▶ **Set task**
Write out every line of the material as it stands, apart from the pictures.

^^^^^^^^^^^^^^^^

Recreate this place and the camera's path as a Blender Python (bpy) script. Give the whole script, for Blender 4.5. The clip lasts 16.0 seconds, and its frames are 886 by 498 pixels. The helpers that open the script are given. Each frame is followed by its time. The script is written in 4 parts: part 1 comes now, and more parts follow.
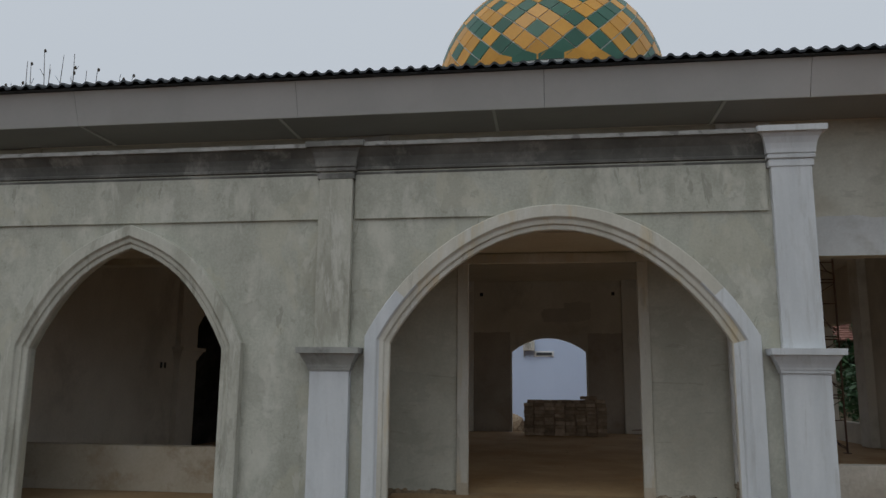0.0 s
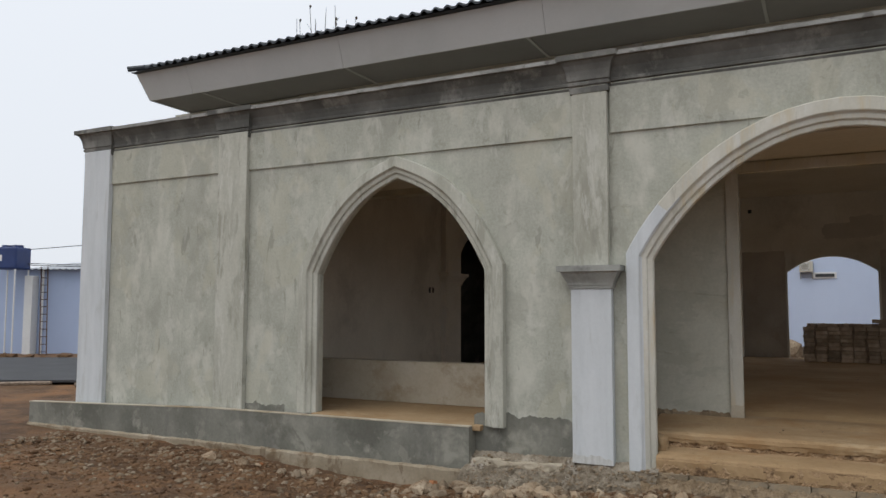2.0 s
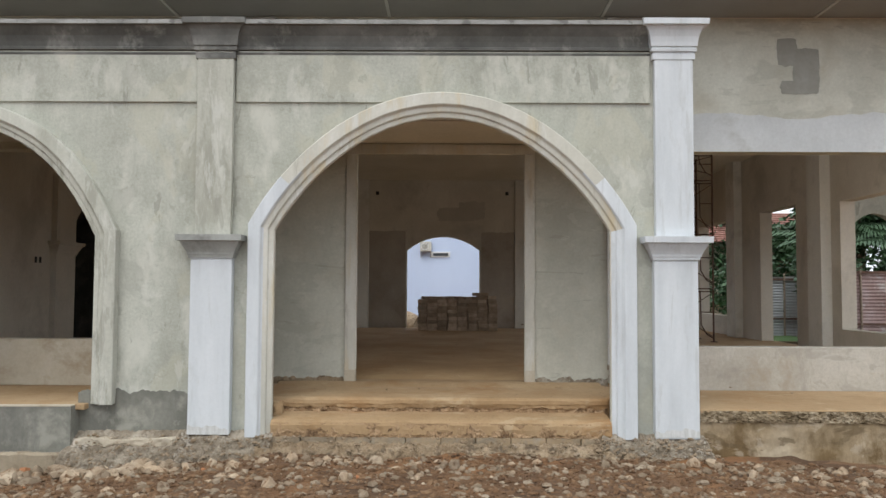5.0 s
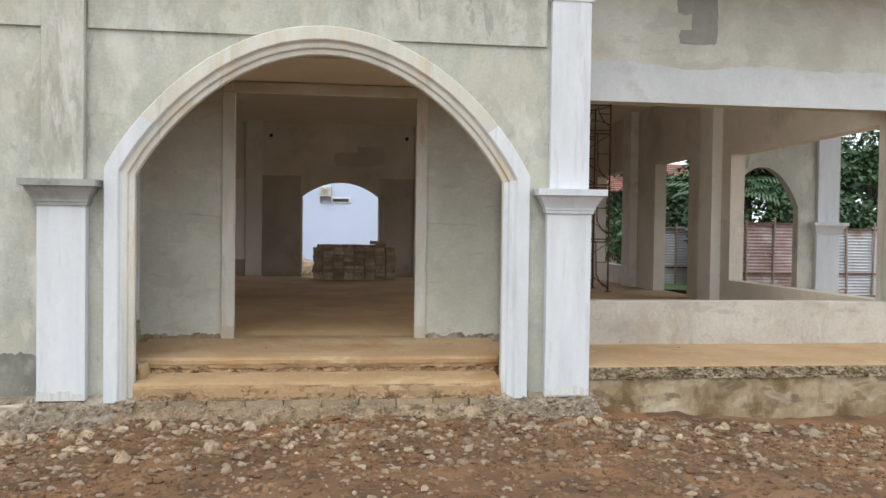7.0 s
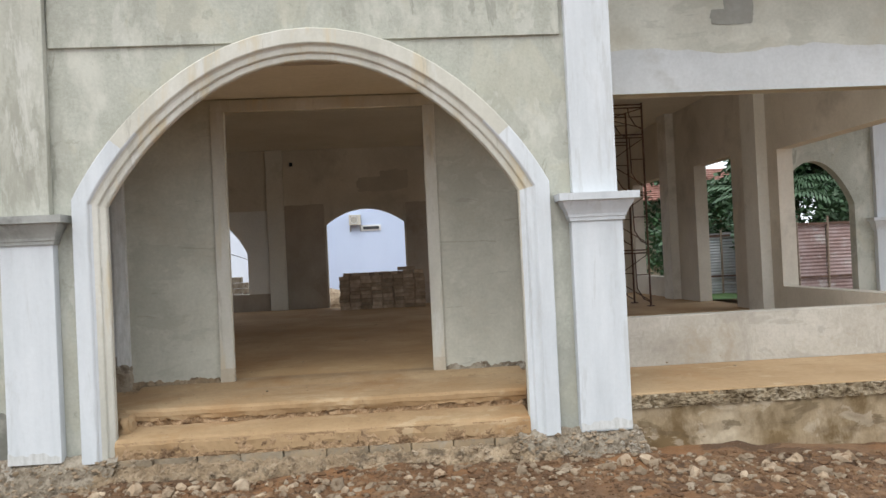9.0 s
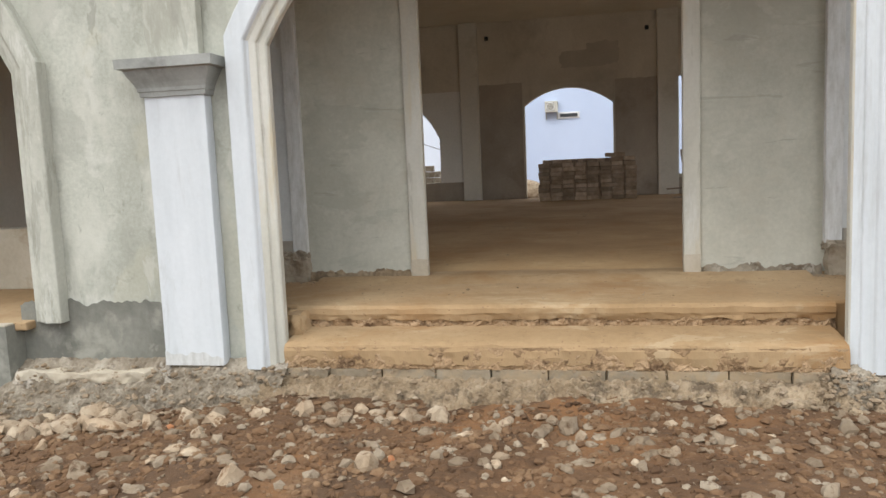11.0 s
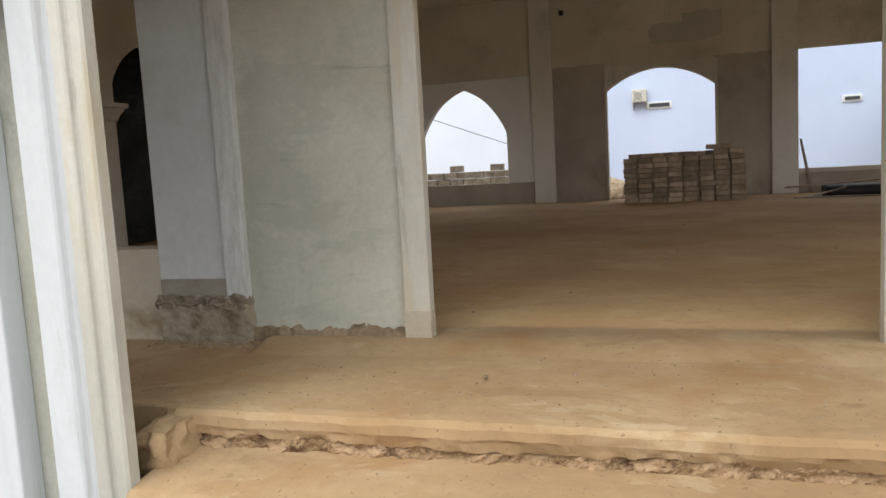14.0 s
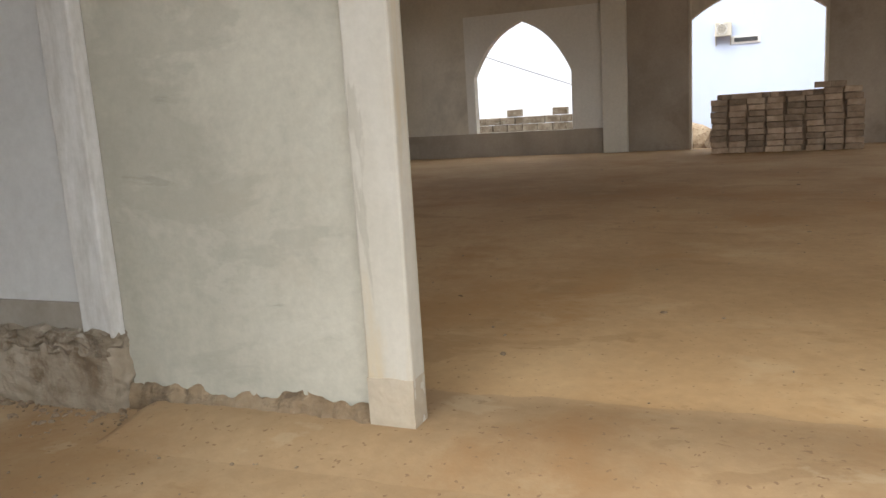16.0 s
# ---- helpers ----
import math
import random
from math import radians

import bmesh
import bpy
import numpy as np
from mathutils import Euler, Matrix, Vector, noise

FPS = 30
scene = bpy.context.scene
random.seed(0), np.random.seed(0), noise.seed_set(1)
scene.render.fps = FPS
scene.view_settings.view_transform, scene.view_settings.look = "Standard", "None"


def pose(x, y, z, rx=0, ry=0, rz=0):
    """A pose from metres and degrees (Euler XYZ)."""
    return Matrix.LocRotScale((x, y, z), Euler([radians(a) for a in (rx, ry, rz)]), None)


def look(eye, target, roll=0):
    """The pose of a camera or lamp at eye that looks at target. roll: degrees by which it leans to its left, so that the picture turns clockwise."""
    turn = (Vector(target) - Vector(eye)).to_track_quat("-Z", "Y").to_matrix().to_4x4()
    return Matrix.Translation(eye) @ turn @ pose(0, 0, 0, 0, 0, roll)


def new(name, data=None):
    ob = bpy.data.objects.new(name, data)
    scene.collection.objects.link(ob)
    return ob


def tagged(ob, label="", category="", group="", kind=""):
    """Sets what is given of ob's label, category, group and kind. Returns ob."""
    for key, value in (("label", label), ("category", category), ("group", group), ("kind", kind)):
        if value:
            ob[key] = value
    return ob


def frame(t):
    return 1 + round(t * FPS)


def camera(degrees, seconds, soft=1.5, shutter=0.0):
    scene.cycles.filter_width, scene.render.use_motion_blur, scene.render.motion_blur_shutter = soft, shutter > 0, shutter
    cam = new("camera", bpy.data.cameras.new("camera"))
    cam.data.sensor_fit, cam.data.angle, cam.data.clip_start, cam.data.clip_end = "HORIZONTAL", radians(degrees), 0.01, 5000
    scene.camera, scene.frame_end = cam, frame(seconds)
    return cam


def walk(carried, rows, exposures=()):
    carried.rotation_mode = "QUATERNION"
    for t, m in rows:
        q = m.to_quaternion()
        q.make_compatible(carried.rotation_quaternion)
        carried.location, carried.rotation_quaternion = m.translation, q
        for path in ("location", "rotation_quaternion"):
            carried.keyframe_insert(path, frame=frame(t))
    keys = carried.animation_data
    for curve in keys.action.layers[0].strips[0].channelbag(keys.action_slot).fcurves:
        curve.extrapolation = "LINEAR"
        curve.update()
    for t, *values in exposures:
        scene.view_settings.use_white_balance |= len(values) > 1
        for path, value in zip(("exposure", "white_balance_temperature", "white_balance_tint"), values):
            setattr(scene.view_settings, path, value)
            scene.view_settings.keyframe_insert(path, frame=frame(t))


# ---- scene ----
cam = camera(60.4, 16.0)
PATH = [
    (0, (-0.031, -9.044, 1.895), (-0.304, -7.093, 2.238), 0.5),
    (0.5, (-0.01, -9.086, 1.83), (-0.452, -7.164, 2.165), 1.4),
    (1, (-0.052, -8.995, 1.801), (-0.695, -7.119, 2.061), 1.7),
    (1.5, (-0.098, -8.943, 1.781), (-0.912, -7.125, 1.962), 0.6),
    (2, (-0.128, -8.926, 1.782), (-1.03, -7.148, 1.937), 0.1),
    (2.5, (-0.124, -8.939, 1.779), (-1.036, -7.166, 1.934), 0.1),
    (3, (-0.106, -8.955, 1.779), (-0.977, -7.16, 1.923), 0.6),
    (3.5, (-0.07, -9.016, 1.77), (-0.804, -7.16, 1.907), -0.1),
    (4, (-0.076, -9.033, 1.752), (-0.61, -7.111, 1.902), -0.4),
    (4.5, (0.009, -8.953, 1.727), (-0.228, -6.971, 1.855), -0.2),
    (5, (0.13, -8.96, 1.704), (0.114, -6.963, 1.801), 0.3),
    (7.5, (0.551, -8.191, 1.839), (0.785, -6.206, 1.784), 0.8),
    (8, (0.724, -7.963, 1.873), (0.917, -5.973, 1.933), 0.2),
    (8.5, (0.706, -7.68, 1.822), (0.847, -5.688, 1.935), -1.8),
    (9, (0.779, -7.434, 1.732), (0.906, -5.438, 1.752), -2.7),
    (9.5, (0.806, -7.008, 1.626), (0.793, -5.012, 1.492), -1.1),
    (10, (0.646, -6.45, 1.525), (0.426, -4.476, 1.29), -0.2),
    (12.5, (0.181, -3.972, 1.378), (-0.251, -2.03, 1.168), -2.5),
    (13, (0.209, -3.524, 1.322), (-0.266, -1.587, 1.173), -1.7),
    (13.5, (0.213, -2.997, 1.372), (-0.321, -1.072, 1.274), -2.6),
    (14, (0.211, -2.492, 1.372), (-0.374, -0.592, 1.155), -3.2),
    (14.5, (0.049, -1.932, 1.322), (-0.485, -0.014, 1.131), -2.2),
    (15, (-0.101, -1.514, 1.355), (-0.773, 0.352, 1.097), -5.1),
    (15.5, (-0.172, -0.88, 1.277), (-0.976, 0.924, 0.959), -4.8),
    (16, (-0.19, -0.428, 1.357), (-0.932, 1.397, 1.007), -3.5),
]
import itertools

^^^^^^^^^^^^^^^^

▶ **Answer to the exercise**
Recreate this place and the camera's path as a Blender Python (bpy) script. Give the whole script, for Blender 4.5. The clip lasts 16.0 seconds, and its frames are 886 by 498 pixels. The helpers that open the script are given. Each frame is followed by its time. The script is written in 4 parts: part 1 comes now, and more parts follow.
0.0 s
2.0 s
5.0 s
7.0 s
9.0 s
11.0 s
14.0 s
16.0 s
# ---- helpers ----
import math
import random
from math import radians

import bmesh
import bpy
import numpy as np
from mathutils import Euler, Matrix, Vector, noise

FPS = 30
scene = bpy.context.scene
random.seed(0), np.random.seed(0), noise.seed_set(1)
scene.render.fps = FPS
scene.view_settings.view_transform, scene.view_settings.look = "Standard", "None"


def pose(x, y, z, rx=0, ry=0, rz=0):
    """A pose from metres and degrees (Euler XYZ)."""
    return Matrix.LocRotScale((x, y, z), Euler([radians(a) for a in (rx, ry, rz)]), None)


def look(eye, target, roll=0):
    """The pose of a camera or lamp at eye that looks at target. roll: degrees by which it leans to its left, so that the picture turns clockwise."""
    turn = (Vector(target) - Vector(eye)).to_track_quat("-Z", "Y").to_matrix().to_4x4()
    return Matrix.Translation(eye) @ turn @ pose(0, 0, 0, 0, 0, roll)


def new(name, data=None):
    ob = bpy.data.objects.new(name, data)
    scene.collection.objects.link(ob)
    return ob


def tagged(ob, label="", category="", group="", kind=""):
    """Sets what is given of ob's label, category, group and kind. Returns ob."""
    for key, value in (("label", label), ("category", category), ("group", group), ("kind", kind)):
        if value:
            ob[key] = value
    return ob


def frame(t):
    return 1 + round(t * FPS)


def camera(degrees, seconds, soft=1.5, shutter=0.0):
    scene.cycles.filter_width, scene.render.use_motion_blur, scene.render.motion_blur_shutter = soft, shutter > 0, shutter
    cam = new("camera", bpy.data.cameras.new("camera"))
    cam.data.sensor_fit, cam.data.angle, cam.data.clip_start, cam.data.clip_end = "HORIZONTAL", radians(degrees), 0.01, 5000
    scene.camera, scene.frame_end = cam, frame(seconds)
    return cam


def walk(carried, rows, exposures=()):
    carried.rotation_mode = "QUATERNION"
    for t, m in rows:
        q = m.to_quaternion()
        q.make_compatible(carried.rotation_quaternion)
        carried.location, carried.rotation_quaternion = m.translation, q
        for path in ("location", "rotation_quaternion"):
            carried.keyframe_insert(path, frame=frame(t))
    keys = carried.animation_data
    for curve in keys.action.layers[0].strips[0].channelbag(keys.action_slot).fcurves:
        curve.extrapolation = "LINEAR"
        curve.update()
    for t, *values in exposures:
        scene.view_settings.use_white_balance |= len(values) > 1
        for path, value in zip(("exposure", "white_balance_temperature", "white_balance_tint"), values):
            setattr(scene.view_settings, path, value)
            scene.view_settings.keyframe_insert(path, frame=frame(t))


# ---- scene ----
cam = camera(60.4, 16.0)
PATH = [
    (0, (-0.031, -9.044, 1.895), (-0.304, -7.093, 2.238), 0.5),
    (0.5, (-0.01, -9.086, 1.83), (-0.452, -7.164, 2.165), 1.4),
    (1, (-0.052, -8.995, 1.801), (-0.695, -7.119, 2.061), 1.7),
    (1.5, (-0.098, -8.943, 1.781), (-0.912, -7.125, 1.962), 0.6),
    (2, (-0.128, -8.926, 1.782), (-1.03, -7.148, 1.937), 0.1),
    (2.5, (-0.124, -8.939, 1.779), (-1.036, -7.166, 1.934), 0.1),
    (3, (-0.106, -8.955, 1.779), (-0.977, -7.16, 1.923), 0.6),
    (3.5, (-0.07, -9.016, 1.77), (-0.804, -7.16, 1.907), -0.1),
    (4, (-0.076, -9.033, 1.752), (-0.61, -7.111, 1.902), -0.4),
    (4.5, (0.009, -8.953, 1.727), (-0.228, -6.971, 1.855), -0.2),
    (5, (0.13, -8.96, 1.704), (0.114, -6.963, 1.801), 0.3),
    (7.5, (0.551, -8.191, 1.839), (0.785, -6.206, 1.784), 0.8),
    (8, (0.724, -7.963, 1.873), (0.917, -5.973, 1.933), 0.2),
    (8.5, (0.706, -7.68, 1.822), (0.847, -5.688, 1.935), -1.8),
    (9, (0.779, -7.434, 1.732), (0.906, -5.438, 1.752), -2.7),
    (9.5, (0.806, -7.008, 1.626), (0.793, -5.012, 1.492), -1.1),
    (10, (0.646, -6.45, 1.525), (0.426, -4.476, 1.29), -0.2),
    (12.5, (0.181, -3.972, 1.378), (-0.251, -2.03, 1.168), -2.5),
    (13, (0.209, -3.524, 1.322), (-0.266, -1.587, 1.173), -1.7),
    (13.5, (0.213, -2.997, 1.372), (-0.321, -1.072, 1.274), -2.6),
    (14, (0.211, -2.492, 1.372), (-0.374, -0.592, 1.155), -3.2),
    (14.5, (0.049, -1.932, 1.322), (-0.485, -0.014, 1.131), -2.2),
    (15, (-0.101, -1.514, 1.355), (-0.773, 0.352, 1.097), -5.1),
    (15.5, (-0.172, -0.88, 1.277), (-0.976, 0.924, 0.959), -4.8),
    (16, (-0.19, -0.428, 1.357), (-0.932, 1.397, 1.007), -3.5),
]
import itertools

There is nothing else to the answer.